In the Texas bar, the panic was almost certainly as dangerous as the lead. When a crowd of hundreds tries to squeeze through a single exit point, the physics of a "crowd crush" take over. We saw it at the Station Nightclub fire, and we see it again here in the context of a shooting.
The Failure of State and Local Oversight
The Texas Alcoholic Beverage Commission (TABC) and local law enforcement agencies have the power to pull licenses from "disorderly houses." Yet, time and again, venues with a history of police calls are allowed to remain open until a body count forces a reaction.
Oversight is currently reactive rather than proactive. We wait for the yellow tape to go up before we ask why a bar had twenty-five police visits in the last calendar year.
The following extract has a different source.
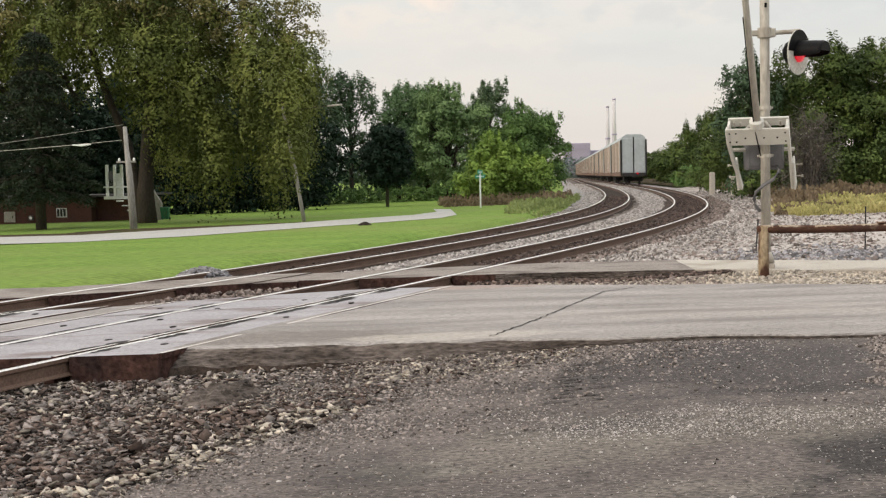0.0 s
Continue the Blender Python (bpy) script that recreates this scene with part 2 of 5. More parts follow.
ROADMAT = mat("road_concrete", (0.330, 0.302, 0.288), 0.85, var=(0.225, 0.203, 0.192), scale=0.8, fine=55, bump=0.35, dist=0.008, stain=(0.155, 0.136, 0.128), stain_scale=0.75, stain_at=(0.52, 0.76), stretch=(0.3, 1.9, 1), contrast=0.5, amount=0.85, speck=(0.40, 0.37, 0.34), speck_scale=45, speck_at=0.9,
              spots=((-2.2, 13.9, 1.5, 0.55, (0.170, 0.146, 0.132), 0.8), (-0.6, 13.6, 1.2, 0.35, (0.42, 0.375, 0.33), 0.6), (-1.9, 17.2, 1.3, 0.5, (0.215, 0.195, 0.190), 0.7), (1.6, 18.3, 1.6, 0.35, (0.235, 0.212, 0.205), 0.7), (-0.9, 19.5, 1.3, 0.35, (0.30, 0.215, 0.185), 0.6), (3.0, 15.0, 3.2, 0.7, (0.36, 0.325, 0.30), 0.45)))
PANEL = mat("crossing_panel_top", (0.345, 0.325, 0.345), 0.55, var=(0.225, 0.202, 0.212), scale=1.3, fine=45, bump=0.35, dist=0.006, stain=(0.135, 0.088, 0.075), stain_scale=1.1, stain_at=(0.53, 0.72), contrast=0.45, stretch=(0.6, 1.4, 1))
PANELSIDE = mat("rusty_panel_edge", (0.078, 0.040, 0.033), 0.9, var=(0.030, 0.019, 0.017), scale=2.5, fine=18, bump=0.7, dist=0.03, amount=0.95, contrast=0.5, spec=0.1)
BALLAST = mat("ballast_bed", (0.15, 0.125, 0.112), 0.95, var=(0.08, 0.063, 0.056), scale=6, fine=24, bump=1.0, dist=0.06, stain=(0.06, 0.042, 0.037), stain_scale=0.5, stain_at=(0.5, 0.75), contrast=0.55)
GREYVERGE = mat("grey_gravel_verge", (0.29, 0.268, 0.255), 0.95, var=(0.17, 0.152, 0.140), scale=3, fine=14, bump=0.8, dist=0.05, contrast=0.5)
DARKBED = mat("dark_ballast_grit", (0.060, 0.046, 0.040), 0.95, var=(0.030, 0.022, 0.019), scale=6, fine=24, bump=1.0, dist=0.05, contrast=0.6, spec=0.05)
STONE = mat("ballast_stone", (0.37, 0.34, 0.325), 0.95, var=(0.21, 0.188, 0.178), scale=5, fine=40, bump=0.4, dist=0.01, per_island=0.6, spec=0.1)
STONE_B = mat("rust_stained_stone", (0.225, 0.185, 0.168), 0.95, var=(0.115, 0.088, 0.078), scale=5, fine=40, bump=0.4, dist=0.01, per_island=0.65, spec=0.1)
STONE_P = mat("pale_limestone_chip", (0.45, 0.395, 0.335), 0.95, var=(0.28, 0.24, 0.20), scale=5, fine=40, bump=0.4, dist=0.01, per_island=0.55, spec=0.1)
STONE_G = mat("grey_crushed_stone", (0.265, 0.255, 0.268), 0.95, var=(0.15, 0.143, 0.152), scale=5, fine=40, bump=0.4, dist=0.01, per_island=0.65, spec=0.1)
DIRT = mat("washed_out_dark_dirt", (0.062, 0.046, 0.038), 0.97, var=(0.024, 0.018, 0.016), scale=2.6, fine=15, bump=1.0, dist=0.08, contrast=0.6, amount=0.95, spec=0.05)
EDGE = mat("crumbling_asphalt_edge", (0.140, 0.116, 0.104), 0.95, var=(0.060, 0.048, 0.042), scale=3.0, fine=20, bump=1.0, dist=0.06, contrast=0.6, amount=0.95, spec=0.05, stretch=(0.5, 1, 2.2))
CRACKMAT = mat("dark_open_joint", (0.035, 0.03, 0.028), 0.95, scale=4, fine=30, bump=0.2, dist=0.004)
STONE_N = mat("near_ballast_stone", (0.250, 0.215, 0.200), 0.95, var=(0.125, 0.103, 0.095), scale=5, fine=40, bump=0.4, dist=0.01, per_island=0.8, spec=0.1)
STONE_R = mat("rusty_track_stone", (0.098, 0.072, 0.064), 0.95, var=(0.045, 0.032, 0.029), scale=5, fine=40, bump=0.4, dist=0.01, per_island=0.7, spec=0.1)
STONE_D = mat("dark_near_stone", (0.130, 0.097, 0.085), 0.95, var=(0.055, 0.039, 0.034), scale=5, fine=40, bump=0.4, dist=0.01, per_island=0.9, spec=0.1)
LOT = mat("gravel_lot", (0.47, 0.425, 0.395), 0.95, var=(0.34, 0.303, 0.28), scale=1.5, fine=18, bump=0.9, dist=0.04, stain=(0.22, 0.18, 0.155), stain_scale=0.3, stain_at=(0.5, 0.75), contrast=0.5)
PAD = mat("pale_concrete_pad", (0.47, 0.43, 0.38), 0.9, var=(0.38, 0.343, 0.30), scale=1.2, fine=60, bump=0.25, dist=0.006, stain=(0.25, 0.213, 0.175), stain_scale=0.9, stain_at=(0.52, 0.75))
# Brown verge soil; under the locust its dark tone also paints tree shade.
SOIL = mat("soil_and_shade", (0.070, 0.052, 0.032), 0.95, var=(0.040, 0.034, 0.020), scale=1.2, fine=8, bump=0.6, dist=0.04, stain=(0.070, 0.105, 0.028), stain_scale=0.5, stain_at=(0.60, 0.72), contrast=0.45, spec=0.05)
STREET = mat("street_concrete", (0.40, 0.39, 0.37), 0.9, var=(0.34, 0.33, 0.31), scale=0.6, fine=20, bump=0.2, dist=0.01)
RAILSIDE = mat("rusty_rail", (0.155, 0.10, 0.075), 0.7, var=(0.10, 0.062, 0.048), scale=3, fine=40, bump=0.3, dist=0.004, metal=0.15)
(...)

There is a "blood at the door" policy in effect: until someone dies, the music keeps playing. This is a failure of governance that transcends the gun control debate. It is about the basic regulation of public assembly.
The Myth of the Good Samaritan
In the immediate aftermath of these events, there is often talk of "good guys with guns" stepping in. In a dark, crowded bar filled with screaming people and strobe lights, an armed civilian often adds to the chaos rather than resolving it. Police arriving on the scene cannot distinguish between the original shooter and a patron trying to help.
The focus must remain on prevention at the point of entry. Once a gun is inside a crowded room and the safety is off, there are no "clean" outcomes.
Rebuilding the Standard of Care
If the nightlife industry wants to survive the growing public anxiety over mass shootings, it must adopt a new standard of care. This isn't about turning every neighborhood pub into a fortress, but it is about acknowledging that the world has changed.
- Mandatory Electronic Screening: Handheld wands are no longer sufficient. Venues with a capacity over a certain threshold should be required to use modern detection systems that don't slow down the line but do catch heavy metal.
- Verified Training: Security staff must hold certifications in active shooter response and crowd management, not just a "guard card" obtained through a four-hour online course.
- Architectural Accountability: Fire marshals and city planners must enforce "clear path" mandates that account for mass flight scenarios, not just fire evacuations.
The families of the three dead in Texas are currently grieving, and the fourteen injured are starting a long, painful road to recovery. They are the victims of a shooter, yes, but they are also victims of an industry that has grown complacent.
We can no longer treat these events as unavoidable tragedies of modern life. They are the predictable results of a security infrastructure that is stuck in the 1990s while the threats have evolved into the 21st century. Every bar owner who reads about the Texas shooting and doesn't immediately audit their front-door policy is complicit in the next one. Stop waiting for the laws to change and start hardening the target before the next "dispute" turns into a massacre.